• _AIM_
Repeat the listing exactly as given, omitting every image.

........

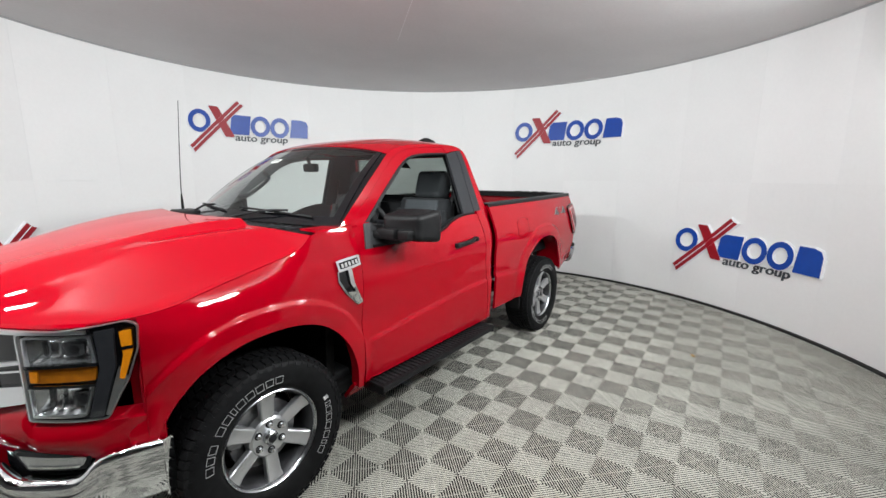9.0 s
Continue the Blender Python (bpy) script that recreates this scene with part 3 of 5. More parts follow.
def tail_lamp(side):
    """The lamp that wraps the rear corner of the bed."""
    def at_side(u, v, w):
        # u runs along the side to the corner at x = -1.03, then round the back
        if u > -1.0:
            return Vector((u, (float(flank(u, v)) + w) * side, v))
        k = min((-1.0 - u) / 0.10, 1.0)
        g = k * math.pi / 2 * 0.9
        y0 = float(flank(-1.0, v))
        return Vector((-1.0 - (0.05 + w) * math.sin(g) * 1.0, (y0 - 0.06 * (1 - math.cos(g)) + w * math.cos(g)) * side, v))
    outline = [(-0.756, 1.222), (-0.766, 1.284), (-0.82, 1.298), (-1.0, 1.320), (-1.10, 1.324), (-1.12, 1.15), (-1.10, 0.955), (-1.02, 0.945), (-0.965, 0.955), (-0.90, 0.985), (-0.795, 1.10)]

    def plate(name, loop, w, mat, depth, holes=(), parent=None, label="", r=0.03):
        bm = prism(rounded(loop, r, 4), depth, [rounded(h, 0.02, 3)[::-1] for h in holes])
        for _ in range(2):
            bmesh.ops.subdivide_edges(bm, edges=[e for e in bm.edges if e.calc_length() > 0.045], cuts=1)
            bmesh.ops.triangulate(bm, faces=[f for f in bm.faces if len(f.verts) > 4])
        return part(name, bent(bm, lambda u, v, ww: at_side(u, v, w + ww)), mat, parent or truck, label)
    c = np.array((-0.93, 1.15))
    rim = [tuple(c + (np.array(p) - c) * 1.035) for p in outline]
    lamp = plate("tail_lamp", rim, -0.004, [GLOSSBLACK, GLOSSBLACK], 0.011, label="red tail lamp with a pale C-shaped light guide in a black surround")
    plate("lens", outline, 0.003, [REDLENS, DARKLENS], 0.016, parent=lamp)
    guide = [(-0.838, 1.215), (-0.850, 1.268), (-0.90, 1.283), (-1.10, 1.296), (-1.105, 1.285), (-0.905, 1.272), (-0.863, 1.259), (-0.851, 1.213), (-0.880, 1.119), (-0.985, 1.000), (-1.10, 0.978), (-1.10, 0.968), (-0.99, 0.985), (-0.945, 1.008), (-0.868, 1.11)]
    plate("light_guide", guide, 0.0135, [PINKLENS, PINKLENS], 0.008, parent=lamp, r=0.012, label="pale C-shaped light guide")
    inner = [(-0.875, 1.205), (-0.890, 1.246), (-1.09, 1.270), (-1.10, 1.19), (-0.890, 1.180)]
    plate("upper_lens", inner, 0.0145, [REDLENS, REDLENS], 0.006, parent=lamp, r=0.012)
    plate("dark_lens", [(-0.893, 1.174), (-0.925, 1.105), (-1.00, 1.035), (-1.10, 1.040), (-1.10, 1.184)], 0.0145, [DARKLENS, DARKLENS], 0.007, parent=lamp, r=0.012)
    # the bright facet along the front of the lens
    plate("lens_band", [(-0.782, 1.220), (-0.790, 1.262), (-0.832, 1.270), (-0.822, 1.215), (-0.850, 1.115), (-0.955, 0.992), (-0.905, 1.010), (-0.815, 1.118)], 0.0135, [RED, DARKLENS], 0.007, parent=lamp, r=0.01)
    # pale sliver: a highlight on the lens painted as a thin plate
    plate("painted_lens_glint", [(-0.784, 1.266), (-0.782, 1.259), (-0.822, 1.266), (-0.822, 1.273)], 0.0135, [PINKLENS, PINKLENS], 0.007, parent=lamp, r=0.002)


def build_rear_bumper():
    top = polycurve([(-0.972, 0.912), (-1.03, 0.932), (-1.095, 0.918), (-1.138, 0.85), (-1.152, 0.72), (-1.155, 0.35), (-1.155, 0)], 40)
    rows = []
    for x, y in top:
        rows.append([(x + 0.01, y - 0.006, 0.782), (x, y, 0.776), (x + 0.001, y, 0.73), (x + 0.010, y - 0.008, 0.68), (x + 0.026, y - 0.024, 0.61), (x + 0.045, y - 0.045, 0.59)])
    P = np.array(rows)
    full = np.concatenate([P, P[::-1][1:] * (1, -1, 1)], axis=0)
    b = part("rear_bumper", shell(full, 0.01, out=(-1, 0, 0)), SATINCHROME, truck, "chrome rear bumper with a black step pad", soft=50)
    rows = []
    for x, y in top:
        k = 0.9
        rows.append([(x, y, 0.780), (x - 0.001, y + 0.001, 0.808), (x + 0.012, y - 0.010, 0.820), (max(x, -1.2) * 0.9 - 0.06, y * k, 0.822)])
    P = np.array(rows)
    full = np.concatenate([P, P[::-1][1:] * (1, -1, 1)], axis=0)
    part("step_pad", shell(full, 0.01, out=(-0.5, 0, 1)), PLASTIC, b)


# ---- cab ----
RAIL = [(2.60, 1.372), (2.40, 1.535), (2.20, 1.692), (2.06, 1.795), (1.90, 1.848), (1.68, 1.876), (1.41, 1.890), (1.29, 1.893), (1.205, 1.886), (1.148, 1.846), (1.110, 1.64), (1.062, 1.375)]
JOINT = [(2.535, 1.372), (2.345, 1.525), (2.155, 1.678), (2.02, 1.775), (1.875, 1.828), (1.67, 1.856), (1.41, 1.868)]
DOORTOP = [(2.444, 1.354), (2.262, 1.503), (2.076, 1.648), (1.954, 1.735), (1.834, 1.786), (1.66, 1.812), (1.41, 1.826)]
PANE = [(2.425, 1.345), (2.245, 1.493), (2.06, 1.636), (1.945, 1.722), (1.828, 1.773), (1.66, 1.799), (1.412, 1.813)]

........

• _RESULT BELOW_
9.0 s
Continue the Blender Python (bpy) script that recreates this scene with part 3 of 5. More parts follow.
def tail_lamp(side):
    """The lamp that wraps the rear corner of the bed."""
    def at_side(u, v, w):
        # u runs along the side to the corner at x = -1.03, then round the back
        if u > -1.0:
            return Vector((u, (float(flank(u, v)) + w) * side, v))
        k = min((-1.0 - u) / 0.10, 1.0)
        g = k * math.pi / 2 * 0.9
        y0 = float(flank(-1.0, v))
        return Vector((-1.0 - (0.05 + w) * math.sin(g) * 1.0, (y0 - 0.06 * (1 - math.cos(g)) + w * math.cos(g)) * side, v))
    outline = [(-0.756, 1.222), (-0.766, 1.284), (-0.82, 1.298), (-1.0, 1.320), (-1.10, 1.324), (-1.12, 1.15), (-1.10, 0.955), (-1.02, 0.945), (-0.965, 0.955), (-0.90, 0.985), (-0.795, 1.10)]

    def plate(name, loop, w, mat, depth, holes=(), parent=None, label="", r=0.03):
        bm = prism(rounded(loop, r, 4), depth, [rounded(h, 0.02, 3)[::-1] for h in holes])
        for _ in range(2):
            bmesh.ops.subdivide_edges(bm, edges=[e for e in bm.edges if e.calc_length() > 0.045], cuts=1)
            bmesh.ops.triangulate(bm, faces=[f for f in bm.faces if len(f.verts) > 4])
        return part(name, bent(bm, lambda u, v, ww: at_side(u, v, w + ww)), mat, parent or truck, label)
    c = np.array((-0.93, 1.15))
    rim = [tuple(c + (np.array(p) - c) * 1.035) for p in outline]
    lamp = plate("tail_lamp", rim, -0.004, [GLOSSBLACK, GLOSSBLACK], 0.011, label="red tail lamp with a pale C-shaped light guide in a black surround")
    plate("lens", outline, 0.003, [REDLENS, DARKLENS], 0.016, parent=lamp)
    guide = [(-0.838, 1.215), (-0.850, 1.268), (-0.90, 1.283), (-1.10, 1.296), (-1.105, 1.285), (-0.905, 1.272), (-0.863, 1.259), (-0.851, 1.213), (-0.880, 1.119), (-0.985, 1.000), (-1.10, 0.978), (-1.10, 0.968), (-0.99, 0.985), (-0.945, 1.008), (-0.868, 1.11)]
    plate("light_guide", guide, 0.0135, [PINKLENS, PINKLENS], 0.008, parent=lamp, r=0.012, label="pale C-shaped light guide")
    inner = [(-0.875, 1.205), (-0.890, 1.246), (-1.09, 1.270), (-1.10, 1.19), (-0.890, 1.180)]
    plate("upper_lens", inner, 0.0145, [REDLENS, REDLENS], 0.006, parent=lamp, r=0.012)
    plate("dark_lens", [(-0.893, 1.174), (-0.925, 1.105), (-1.00, 1.035), (-1.10, 1.040), (-1.10, 1.184)], 0.0145, [DARKLENS, DARKLENS], 0.007, parent=lamp, r=0.012)
    # the bright facet along the front of the lens
    plate("lens_band", [(-0.782, 1.220), (-0.790, 1.262), (-0.832, 1.270), (-0.822, 1.215), (-0.850, 1.115), (-0.955, 0.992), (-0.905, 1.010), (-0.815, 1.118)], 0.0135, [RED, DARKLENS], 0.007, parent=lamp, r=0.01)
    # pale sliver: a highlight on the lens painted as a thin plate
    plate("painted_lens_glint", [(-0.784, 1.266), (-0.782, 1.259), (-0.822, 1.266), (-0.822, 1.273)], 0.0135, [PINKLENS, PINKLENS], 0.007, parent=lamp, r=0.002)


def build_rear_bumper():
    top = polycurve([(-0.972, 0.912), (-1.03, 0.932), (-1.095, 0.918), (-1.138, 0.85), (-1.152, 0.72), (-1.155, 0.35), (-1.155, 0)], 40)
    rows = []
    for x, y in top:
        rows.append([(x + 0.01, y - 0.006, 0.782), (x, y, 0.776), (x + 0.001, y, 0.73), (x + 0.010, y - 0.008, 0.68), (x + 0.026, y - 0.024, 0.61), (x + 0.045, y - 0.045, 0.59)])
    P = np.array(rows)
    full = np.concatenate([P, P[::-1][1:] * (1, -1, 1)], axis=0)
    b = part("rear_bumper", shell(full, 0.01, out=(-1, 0, 0)), SATINCHROME, truck, "chrome rear bumper with a black step pad", soft=50)
    rows = []
    for x, y in top:
        k = 0.9
        rows.append([(x, y, 0.780), (x - 0.001, y + 0.001, 0.808), (x + 0.012, y - 0.010, 0.820), (max(x, -1.2) * 0.9 - 0.06, y * k, 0.822)])
    P = np.array(rows)
    full = np.concatenate([P, P[::-1][1:] * (1, -1, 1)], axis=0)
    part("step_pad", shell(full, 0.01, out=(-0.5, 0, 1)), PLASTIC, b)


# ---- cab ----
RAIL = [(2.60, 1.372), (2.40, 1.535), (2.20, 1.692), (2.06, 1.795), (1.90, 1.848), (1.68, 1.876), (1.41, 1.890), (1.29, 1.893), (1.205, 1.886), (1.148, 1.846), (1.110, 1.64), (1.062, 1.375)]
JOINT = [(2.535, 1.372), (2.345, 1.525), (2.155, 1.678), (2.02, 1.775), (1.875, 1.828), (1.67, 1.856), (1.41, 1.868)]
DOORTOP = [(2.444, 1.354), (2.262, 1.503), (2.076, 1.648), (1.954, 1.735), (1.834, 1.786), (1.66, 1.812), (1.41, 1.826)]
PANE = [(2.425, 1.345), (2.245, 1.493), (2.06, 1.636), (1.945, 1.722), (1.828, 1.773), (1.66, 1.799), (1.412, 1.813)]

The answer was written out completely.